Parliament will now only reconvene on July 13, meaning PN will not have passed any Bills for nearly five months since forming government despite announcing two recovery packages worth RM35 billion (S$11.3 billion) in total by April 6. The Sunday Times has learnt that in an effort to secure a greater majority by then, Mr Muhyiddin has dangled the vacant position of deputy premier, which was initially reserved for Datuk Seri Mukhriz, in a bid to placate Dr Mahathir.
PKR president Anwar Ibrahim, whose party has 39 MPs, said on Friday that he rejected the position when approached, while sources revealed that Sabah chief minister Shafie Apdal - his Warisan has nine MPs - was offered the same.
"Anwar risks too much if he were to cross over because not only would others in Pakatan Harapan (PH) not follow, even some in PKR might refuse. So Shafie holds the key. If he joins PN, it will lock in Sabah and give Muhyiddin legitimacy," a source familiar with the negotiations said.
Datuk Seri Anwar leads the 92 MPs in PH, after the dispute between PM Muhyiddin and Dr Mahathir left Bersatu's membership of the former ruling coalition in limbo.
Most PH leaders are aware that they are unable to secure more than 112 MPs unless they affirm Dr Mahathir as their candidate for the premiership. Datuk Seri Shafie and MPs in Sarawak, especially from the ruling Gabungan Parti Sarawak (GPS), are unwilling to back an Anwar administration.

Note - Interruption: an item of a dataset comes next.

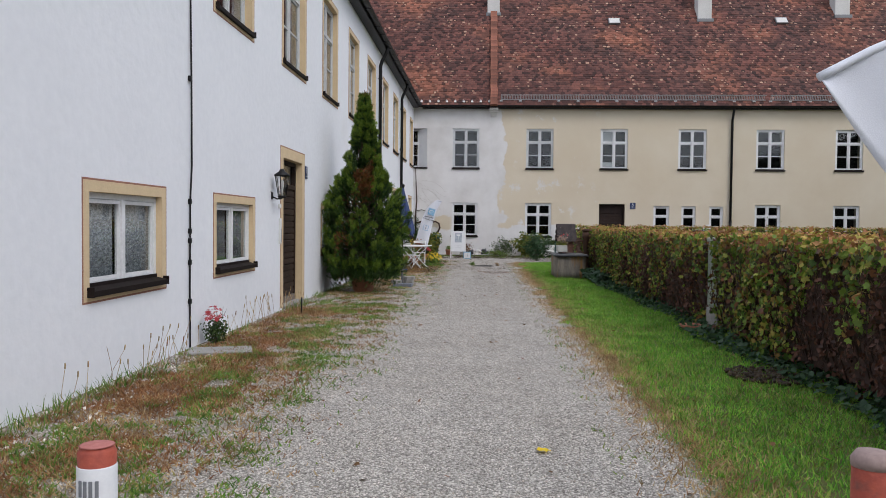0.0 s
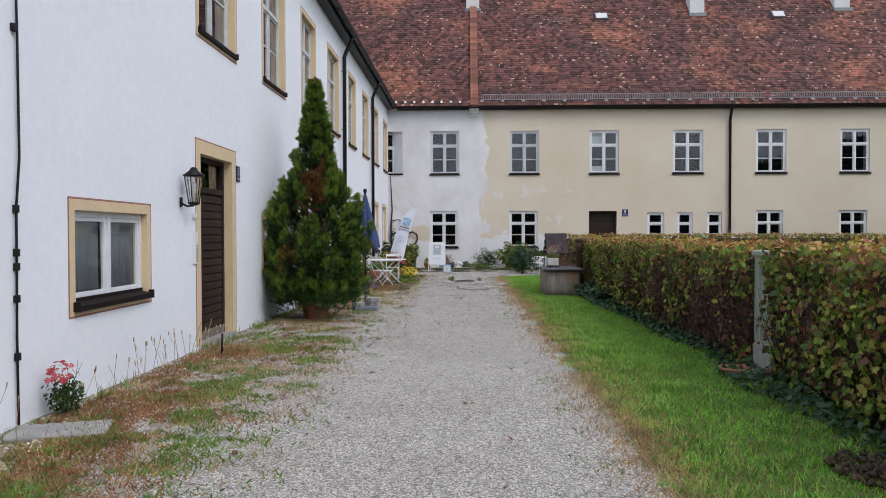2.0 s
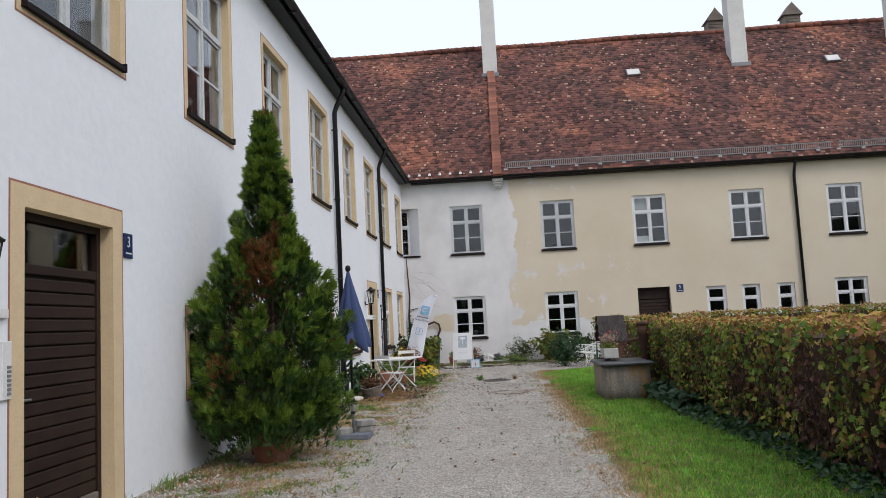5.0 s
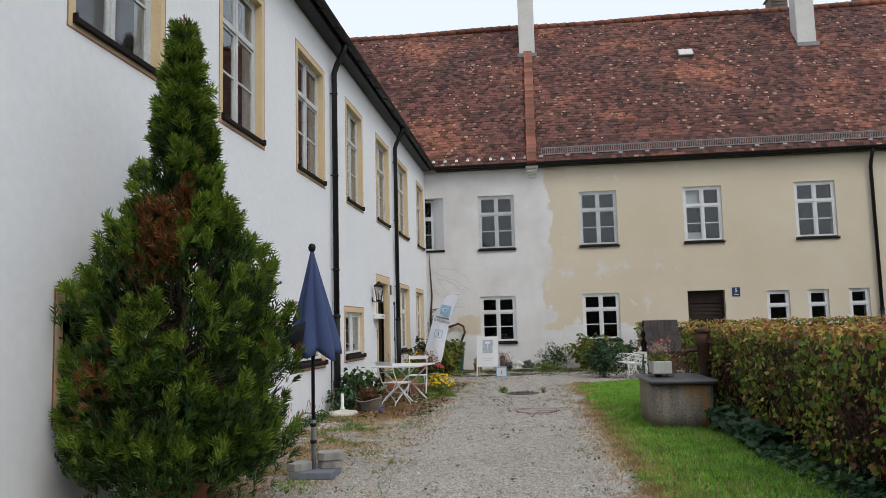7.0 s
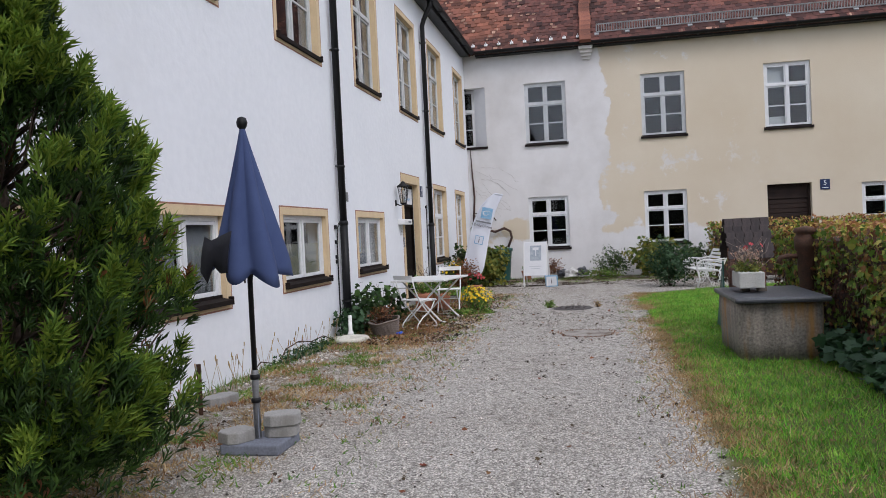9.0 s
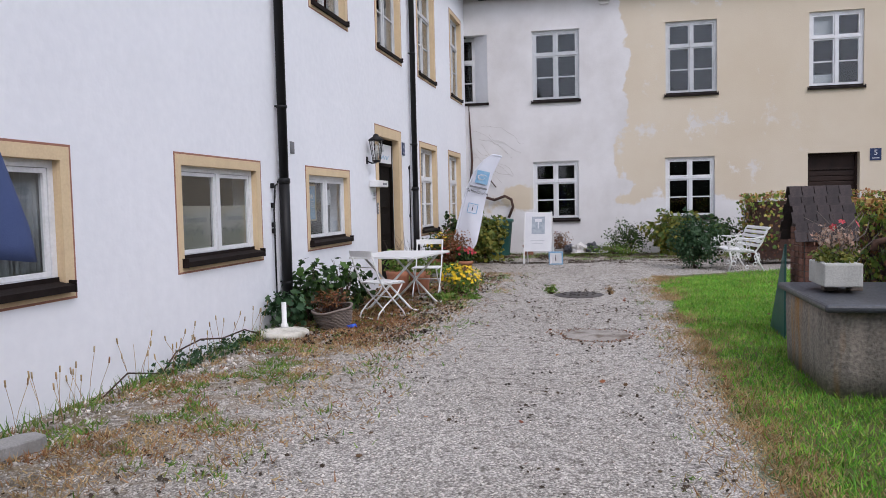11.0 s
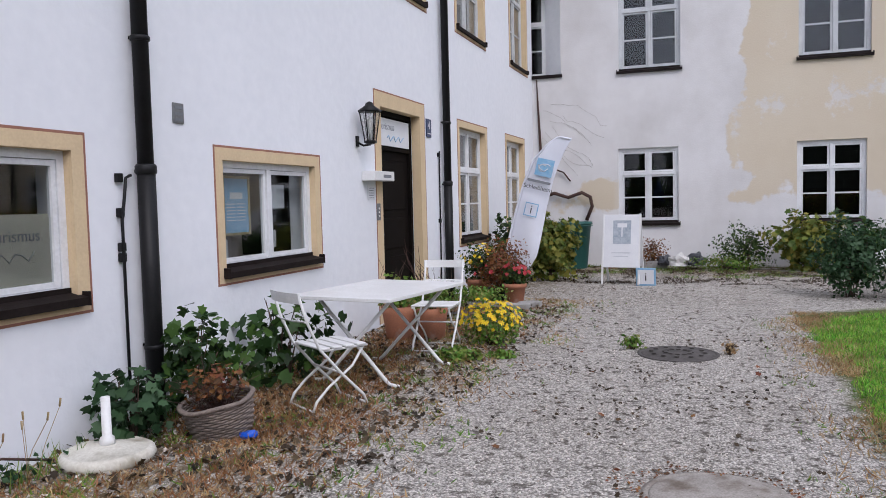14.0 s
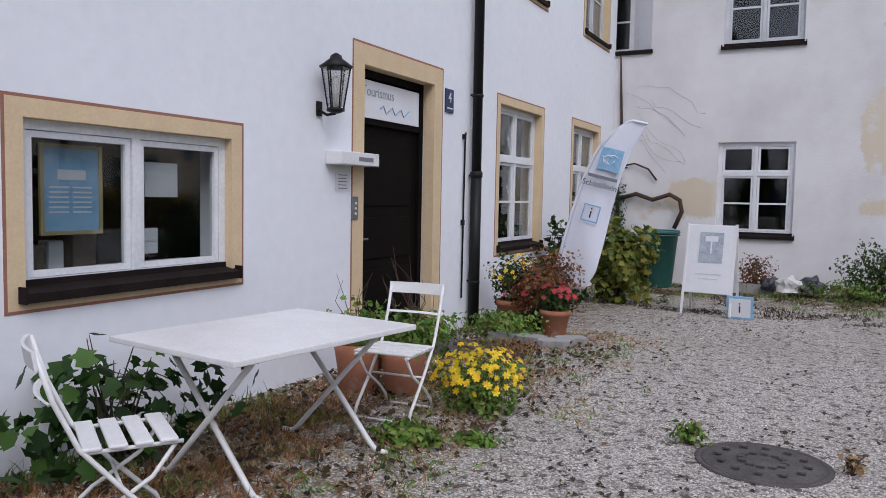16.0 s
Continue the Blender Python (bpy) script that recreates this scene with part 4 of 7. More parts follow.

The Sunday Times understands that PH leaders are trying to convince Mr Anwar to make way again - a mid-term handover agreed on prior to winning the 2018 election was left unfulfilled when Dr Mahathir was ousted in February. They believe that the PKR chief has room to cut a deal now that his former deputy Azmin Ali - whose faction was favoured by Dr Mahathir - has defected to PN.
"Anwar can demand the four Cabinet positions and control of policies and institutions that were handed to Azmin's camp before," one PH leader said.
If both Mr Shafie and Mr Anwar are satisfied, Dr Mahathir's camp believe they can convince some Bersatu MPs to return, using the founder's removal from the party this week as a reason to turn their backs on Mr Muhyiddin.
But while this could bring Dr Mahathir's support to as high as 118, it would still be dicey as the King could decide that fresh polls are preferable to the instability of slim majorities.
As such, efforts to bring GPS' 18 MPs over to Dr Mahathir's side will be crucial to ensuring that if and when Dr Mahathir seeks an audience, the Palace will have no choice but to swear him in for a third stint as premier.